KOMPAS, Senin, 17 Juni 2002, 15:28 WIB
TAPAK Ambon Ingatkan Tim Investigasi Maluku
Laporan : Heru Margianto
Jakarta, KCM
Tim Advokasi untuk Penyelesaian Kasus Ambon (TAPAK Ambon) mengingatkan Tim
Investigasi Independen Penyelidik Kasus Ambon bahwa masalah Ambon tidak bisa
dilihat secara parsial sebagai peristiwa-peristiwa kerusuhan yang berdiri sendiri. Tim
investigasi harus melihat secara luas pertalian dari setiap peristiwa dan peran negara
serta militer dalam konflik yang telah berlangusng selama empat tahun itu.
Aktivis TAPAK Ambon Tamrin Amal Tomagola didampingi Koordinator Program
Elsam Amiruddin dan Kordinator Prisidium Kontras Ori Rahman menyampaikan hal
ini dalam sebuah jumpa pers di Sekretariat TAPAK Ambon, Jakarta, Senin (17/6).
Tamrin mendesak kepada tim investigasi untuk segera mengumumkan kepada publik
kerangka kerja penyelidikan yang akan dilakukan oleh tim ini. Alasannya, agar publik
mengetahui arah penyelidikan mereka. Sebab, menurut Tamrin selama ini ada upaya
menggeser masalah Ambon sebagai konflik agama.
"Konflik antarkelompok di Ambon muncul belakangan. Maka, konflik antarkelompok
itu merupakan akibat bukan sebab. Akarnya, bukan itu. Yang penting adalah
bagaimana tim mampu mengidentifisir masalah pembiaran negara dan peran militer
yang sangat siginifikan," kata Tamrin.
Sayangkan komposisi
Lebih jauh ia menyayangkan, komposisi anggota tim terutama I Wayan Karya yang
nota bene adalah Deputi Menko Polkam dan Bambang W Soeharto yang menurut
Tamrin sangat dekat dengan kalangan militer, serta mantan Pangdam Bukit Barisan
Gede Purnawa. Ia menjelaskan ada lima unsur yang terlibat dalam konflik di Ambon
yaitu umat Islam termasuk Laskar Jihad, umat Kristen, Fron Kedaulatan Maluku atau
Republik Maluku Selatan, pemerintah pusat dan daerah serta aparat keamanan
khususnya militer.
"Oleh kaena itu, setiap anggota tim, seharusnya bebas atau tidak punya kaitan
dengan kelima pihak tersebut di atas. Khususnya kita khwatir, kalau ada fakta
tentang peran atau tidak berperannya pemerintah dalam arti melakukan pembiaran.

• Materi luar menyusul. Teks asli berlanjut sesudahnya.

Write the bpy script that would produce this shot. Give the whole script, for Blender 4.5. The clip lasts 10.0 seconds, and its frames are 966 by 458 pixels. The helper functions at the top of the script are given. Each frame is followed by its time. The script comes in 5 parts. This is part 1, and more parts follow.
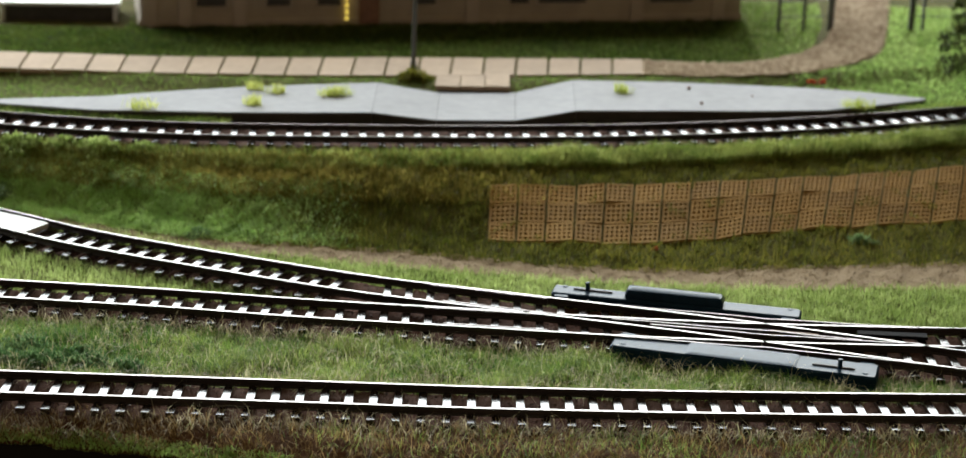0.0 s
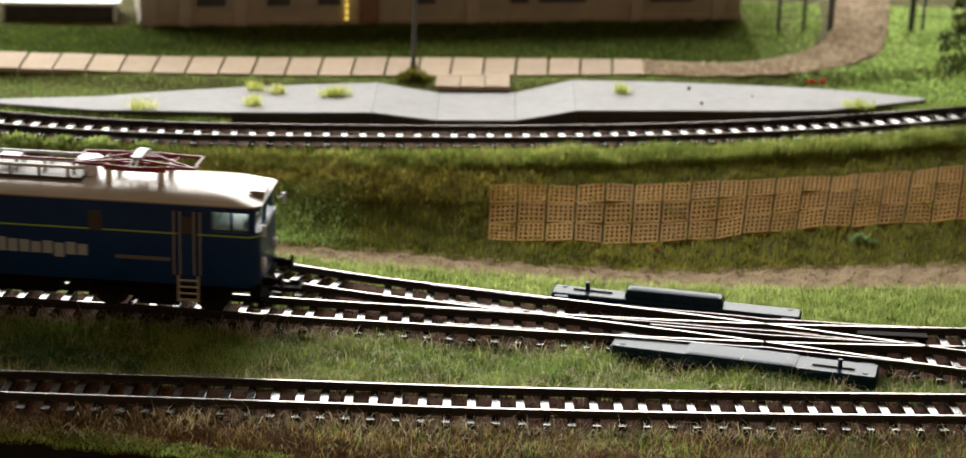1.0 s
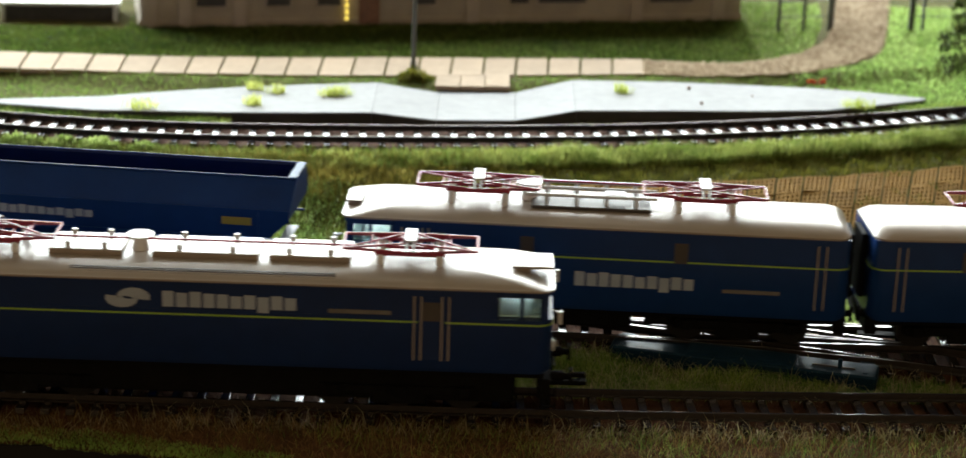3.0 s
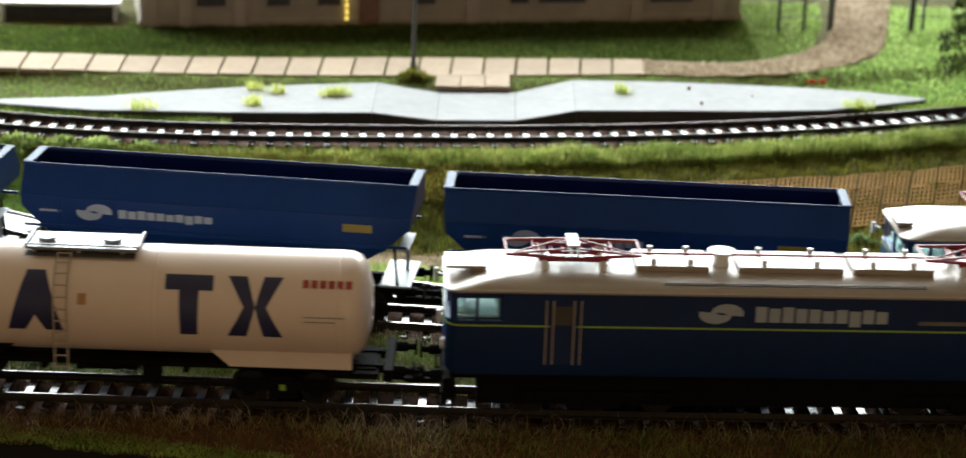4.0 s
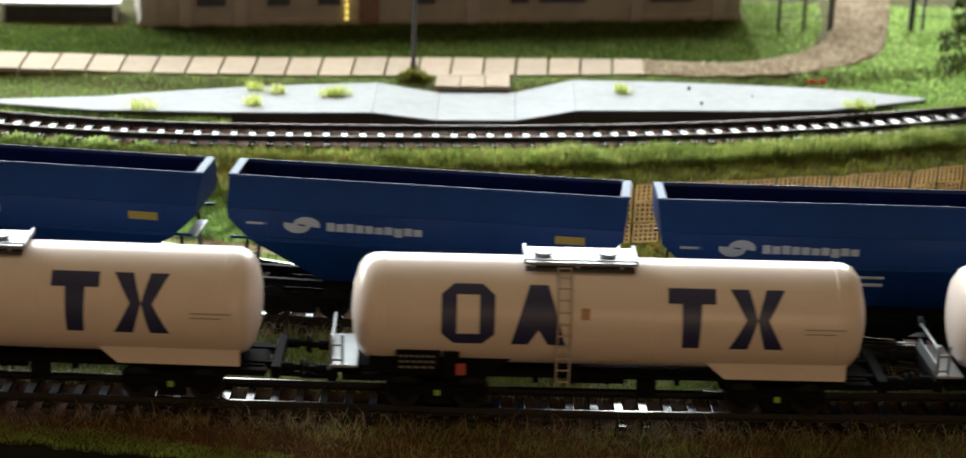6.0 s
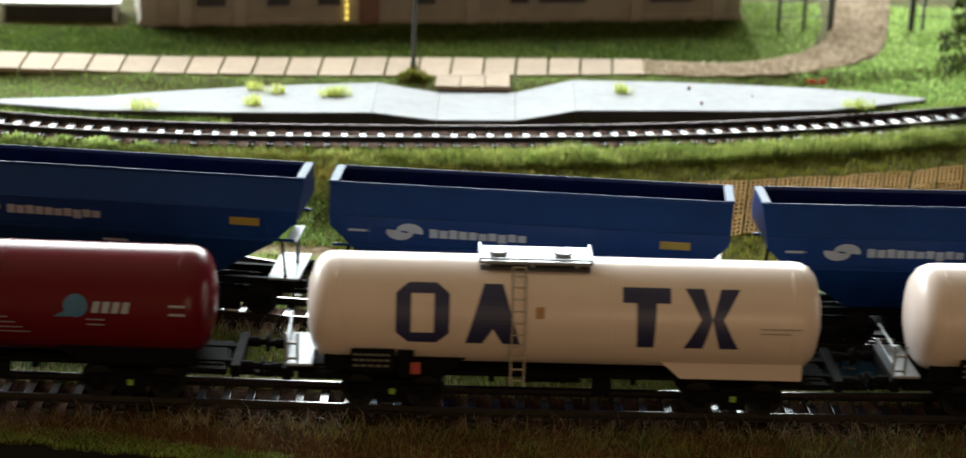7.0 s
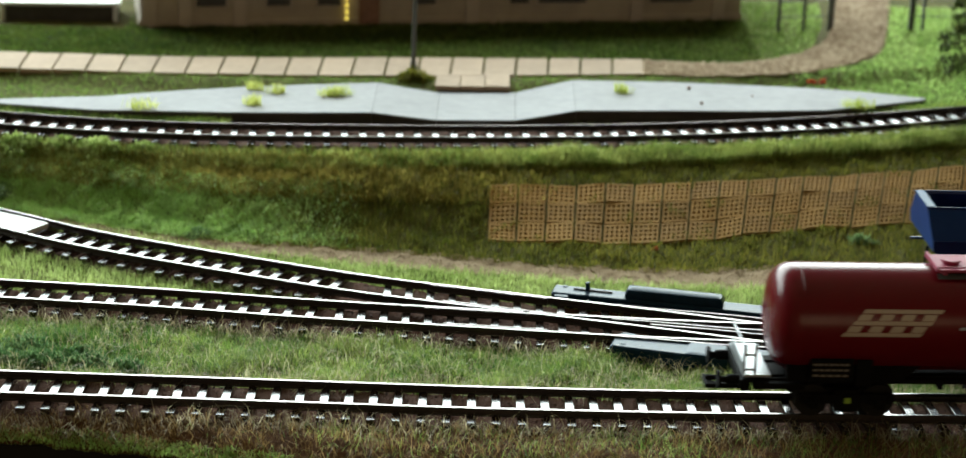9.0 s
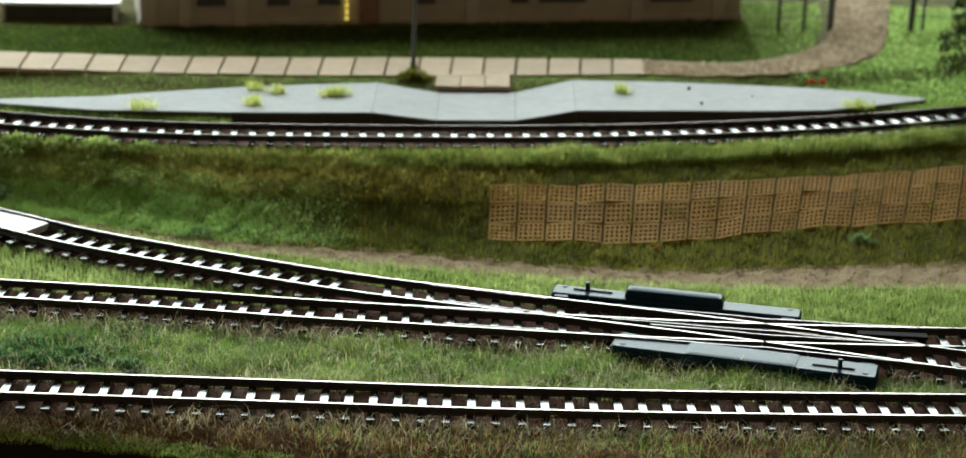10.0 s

Demikian juga dengan aparat keamanan. Apakah tim ini akan mengungkap secara
transparan kepada publik kalau menemukan fakta-fakta tentang itu. Kita semua tahu,
fakta-fakta itu ada," kata Tamrin.
Selanjutnya, terhadap dua anggota tim dari unsur universitas yaitu Ronny Nitibaskara
dan Paulus Wirutomo ia mengatakan di satu sisi menguntungkan kaena mereka
berada pada pihak yang netral. Namun, di sisi lain, Tamrin meragukan kemampuan
investigasi mereka. Menurutnya, pengalaman mereka lebih banyak di penelitian. Hal
itu berbeda dengan investigasi.
"Kami khawatir mereka dipakai sebagai alat pembenaran akan hasil investigasi yang
tidak menempatkan pemerintah dan militer dalam posisi yang sulit," katanya.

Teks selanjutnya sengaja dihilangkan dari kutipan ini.